On Behalf of | Jul 11, 2019 | Workers' Compensation

Driving through a construction zone during congested rush hour traffic can be frustrating to say the least. However, no one can deny that construction workers perform very necessary services in Louisiana. They repair our roads and other infrastructures, erect buildings and homes and remodel or refurbish existing buildings.

Yet, despite the importance of construction work to our state’s economy, the fact is that construction workers face many on-the-job dangers that lead to workplace injuries or even fatalities. The U.S. Occupational Safety and Health Administration (OSHA) Bureau of Labor Statistics reports that of all private industry workplace fatalities in 2017, excluding motor vehicle accidents, most fatalities took place in the construction industry.

In fact, construction worker deaths accounted for one in five of all private industry worker deaths. OSHA has identified the four main causes of construction worker deaths, which it has labeled the “Fatal Four.”
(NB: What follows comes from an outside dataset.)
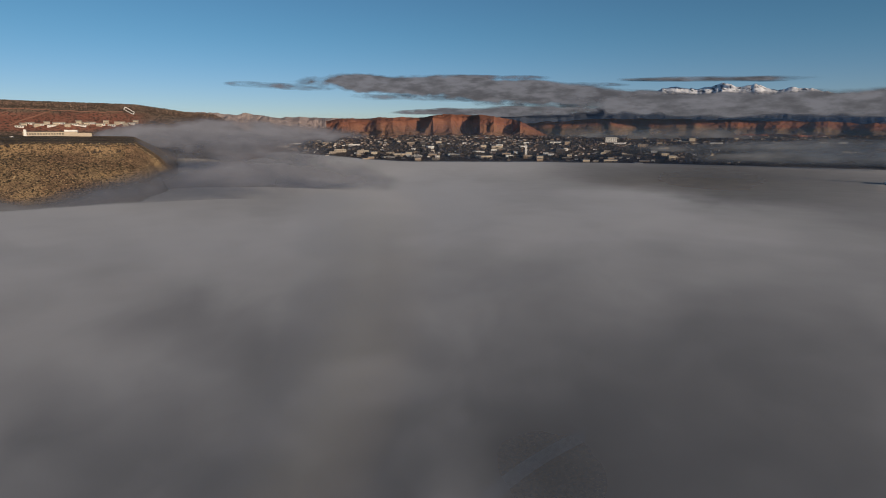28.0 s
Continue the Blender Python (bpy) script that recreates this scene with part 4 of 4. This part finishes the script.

The primary cause of construction worker deaths was falls at 39.2%. The second most common cause of construction worker deaths was being struck by an object at 8.2%. Electrocutions accounted for 7.3% of construction worker deaths. Finally, being caught-in/between equipment or objects or being crushed by a structure, equipment or materials accounted for 5.1% of construction worker deaths.

If the “Fatal Four” were eliminated, the BLS estimates that 582 lives would be saved annually.

However, construction worker deaths will continue to occur as nothing can protect construction workers from all on-the-job dangers. While some workers may not pass away from their workplace injuries, other workplace injuries will be fatal. Fortunately for the surviving family members of fatal workplace accidents in Louisiana, death benefits may be available through the state’s workers’ compensation system.

The amount paid depends on what surviving dependents the deceased had and the age of those dependents, in the case of children. The information in the posts on this Louisiana wrongful death law blog do not contain legal advice, so those in need of representation following a fatal workplace accident will want to seek guidance from a professional.